ABSTRACT

Perca fluviatilis is a European fish, but in Australia, fishers of the Murray-Darling Basin called her redfin. She was a settler fish, arriving in the mid-nineteenth century alongside other travellers: trout, salmon, tench and roach. Here oral history testimony from the Talking Fish project is employed to develop an understanding of the ways that local people in the Murray-Darling Basin valued the redfin they caught through recreational fishing. Twentieth-century fisheries scientists classified redfin as one of eleven invasive species in the basin, but fishers saw redfin in a different light. The loss of redfin in the 1980s from a contagious epizootic hematopoietic necrosis virus (EHNV) was met with lament from these fishers at the same time that her demise was celebrated by scientists.

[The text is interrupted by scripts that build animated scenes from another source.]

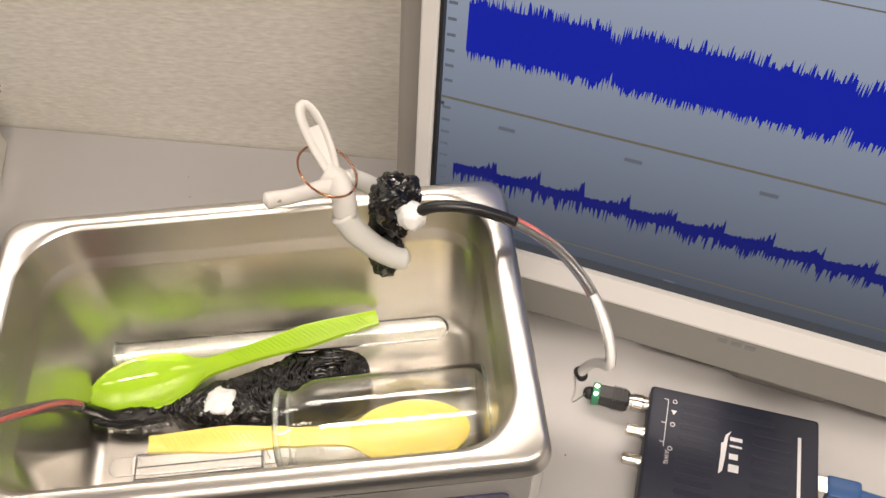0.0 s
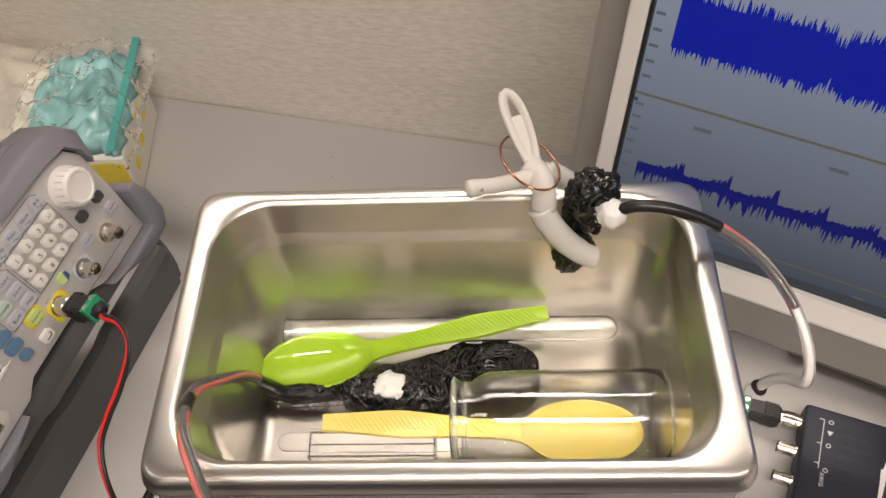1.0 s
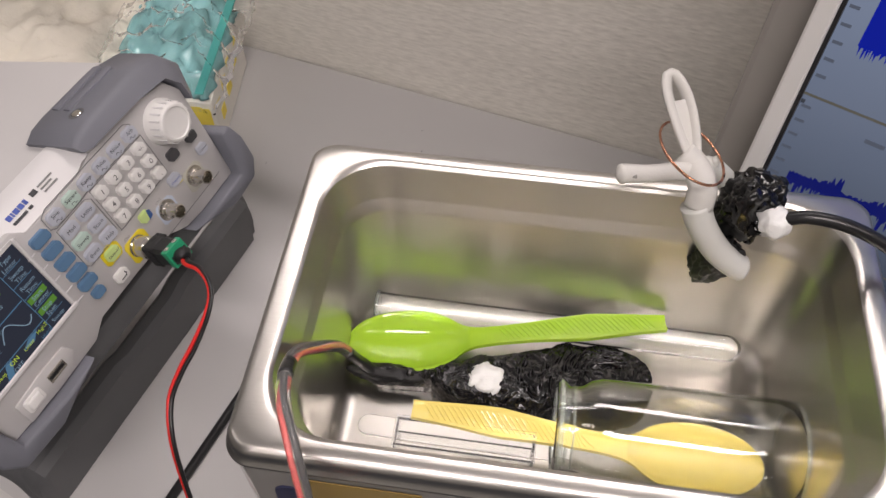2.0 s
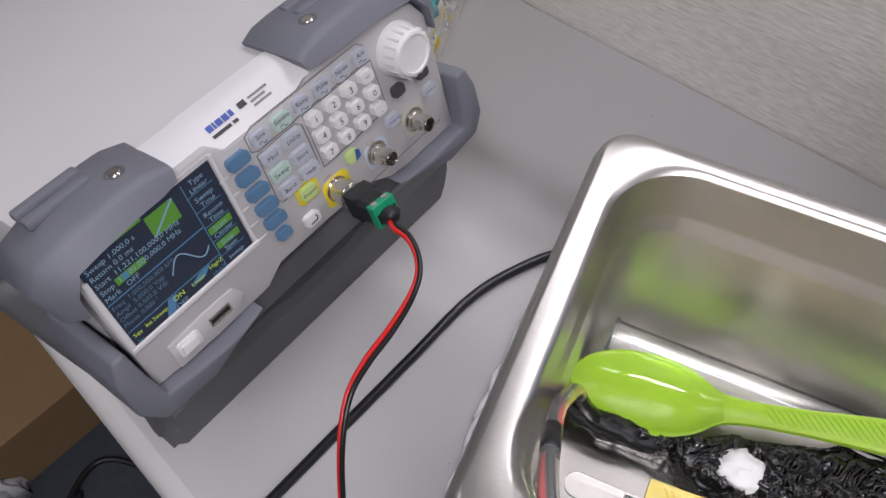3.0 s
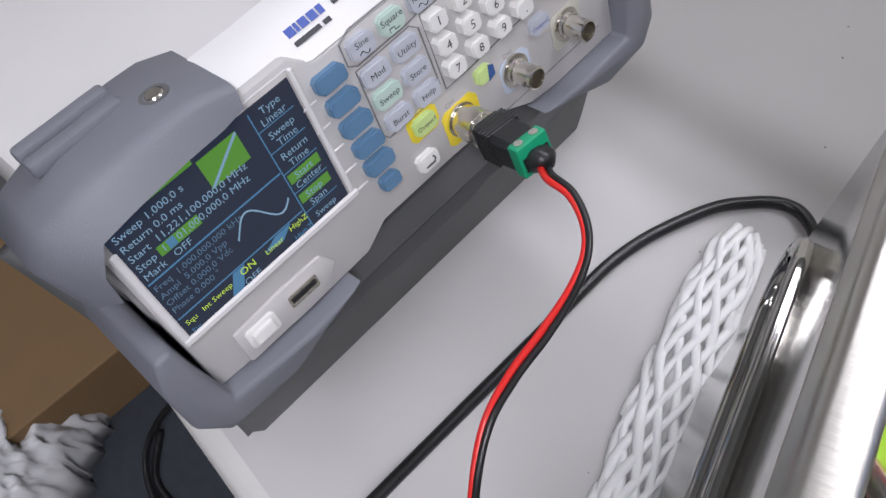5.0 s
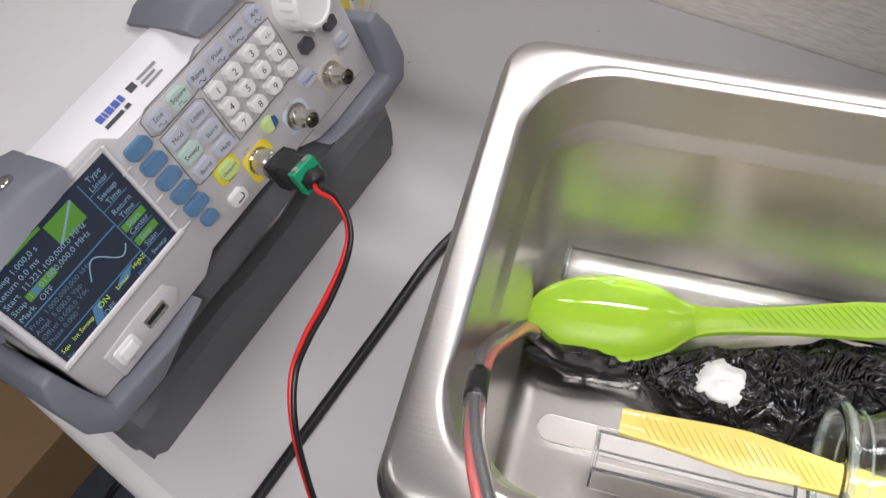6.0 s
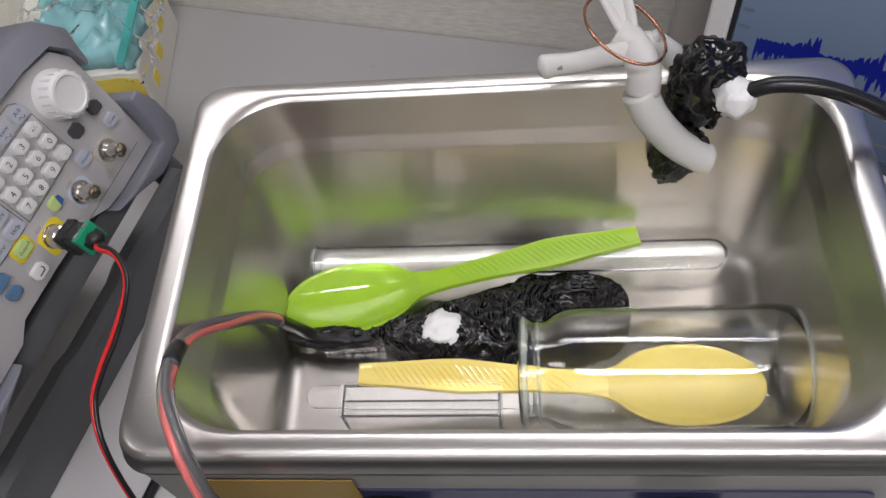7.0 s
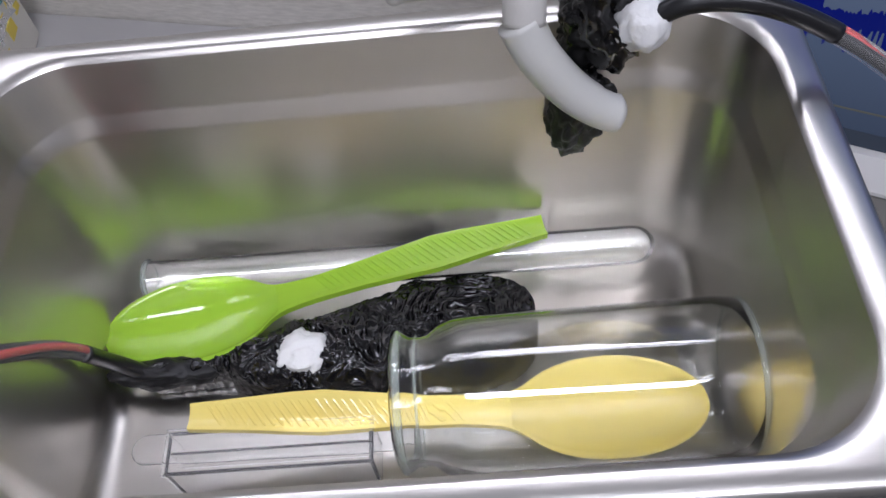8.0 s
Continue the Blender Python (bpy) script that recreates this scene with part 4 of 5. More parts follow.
    for s in (-1, 1):
        xa, xb = (-0.114, -0.050) if s < 0 else (0.062, 0.147)
        part("rear_bumper", box(xa, xb, 0.245, 0.300, -0.068, 0.044, 0.008, 3), RUBBER, g, "blue-grey rubber rear bumper", smooth=45)
        part("rear_foot", box(xa + 0.01, xa + 0.04, 0.262, 0.292, -0.122, -0.066, 0.003), DARK_RUBBER, g)
    # carrying handle folded under as a stand
    inv = GEN.inverted()
    A, B = Vector((-0.2524, 0.2149, 0)), Vector((-0.3250, -0.0427, 0))
    ax = (A - B).normalized()
    back = Vector((-ax.y, ax.x, 0))
    prof = [(0.0, 0.001), (0.003, 0.0), (0.024, 0.0), (0.026, 0.004), (0.014, 0.050), (0.009, 0.056), (0.001, 0.056), (-0.004, 0.050), (-0.002, 0.020)]
    loops = []
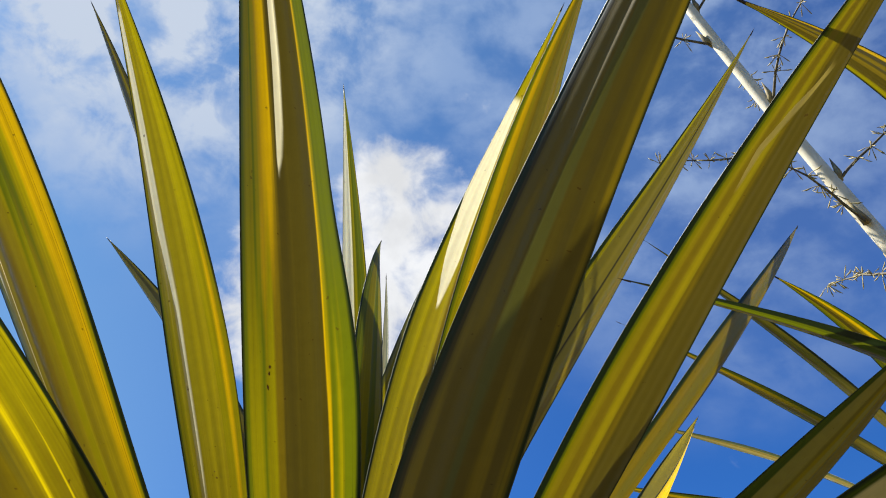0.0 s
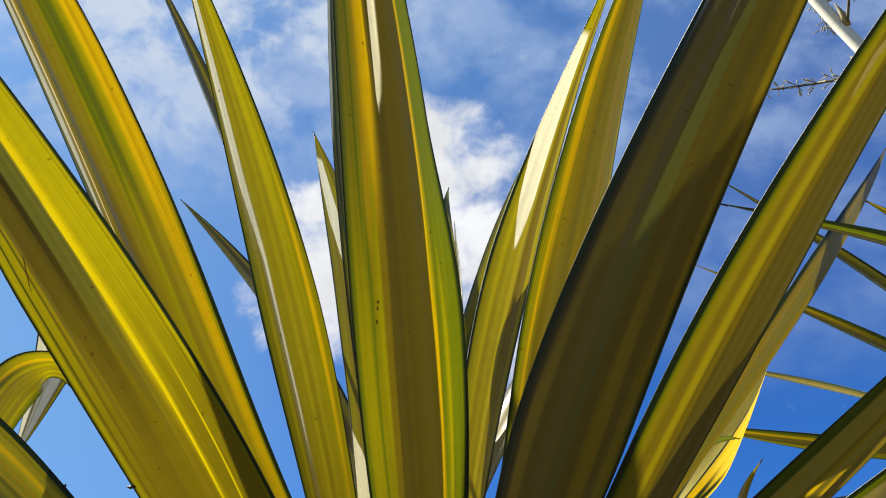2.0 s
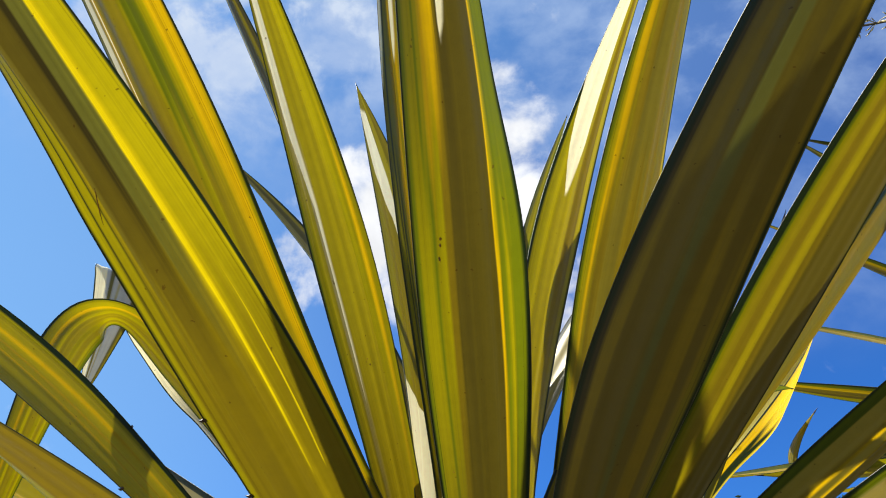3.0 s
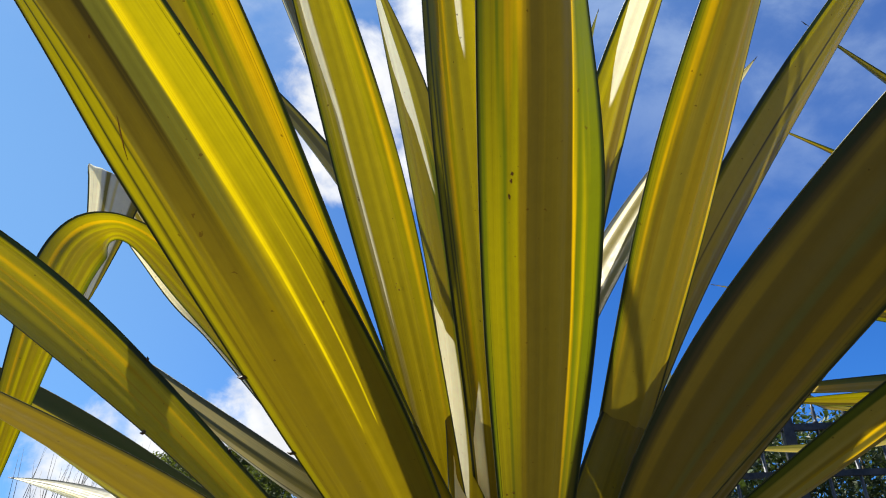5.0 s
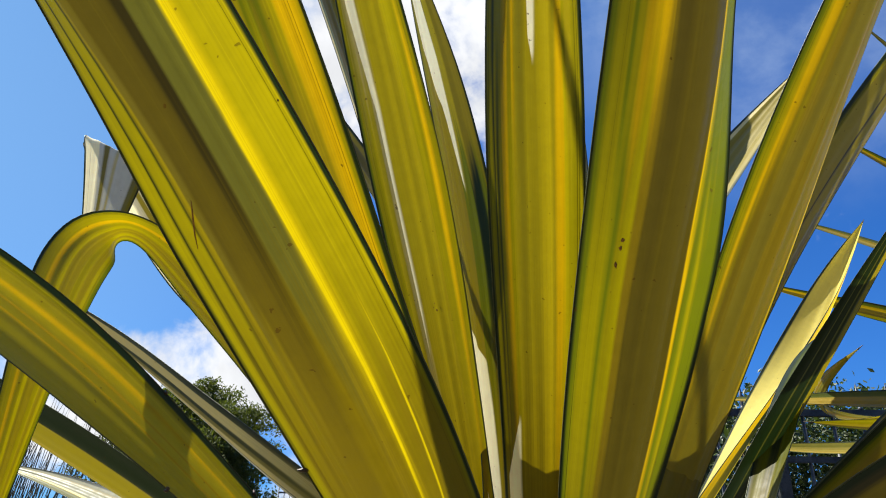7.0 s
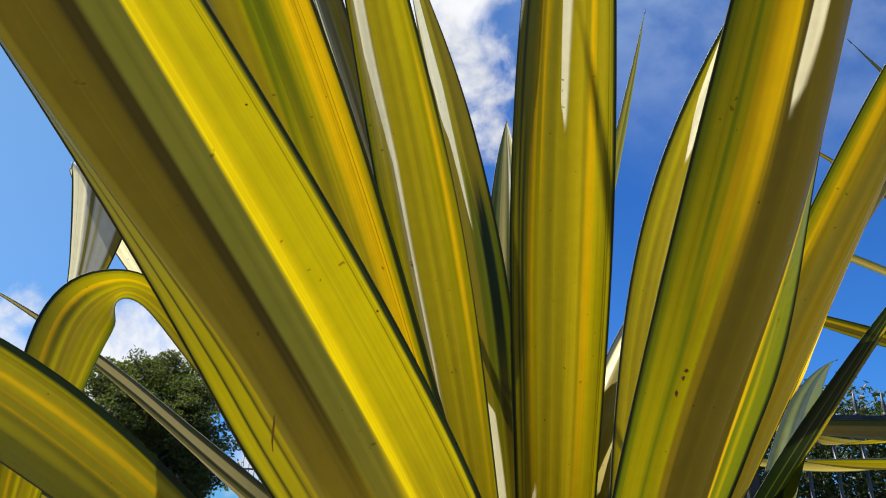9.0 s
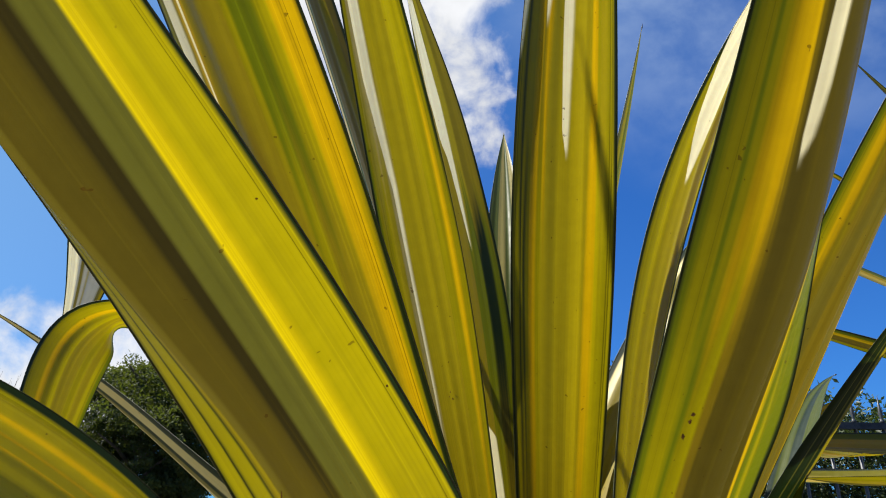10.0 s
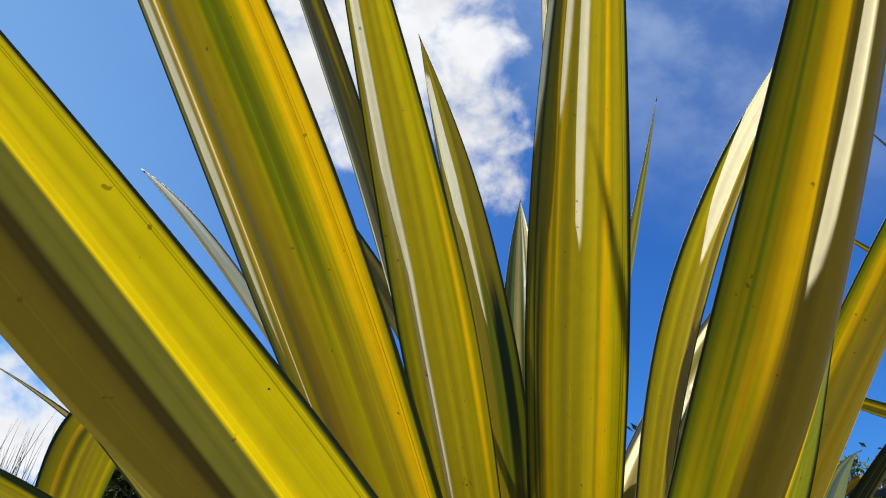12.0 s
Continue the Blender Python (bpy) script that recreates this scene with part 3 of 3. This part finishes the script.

In everyday life, redfin disrupt the neat categories that shape conservation work – that is, aliens are bad and natives are good. For recreational fishers, redfin were easy to catch and good to eat, and therefore they were bound up with intimate memories of family holidays, intergenerational relationships and a history of self-provisioning. In this chapter, I argue that these different perspectives on scarcity signal a conceptual gap between conservation ideals developed from evidence-based science and the lived experience of people of the basin. The loss of redfin was counted differently according to how people were connected to the rivers of the Murray-Darling Basin.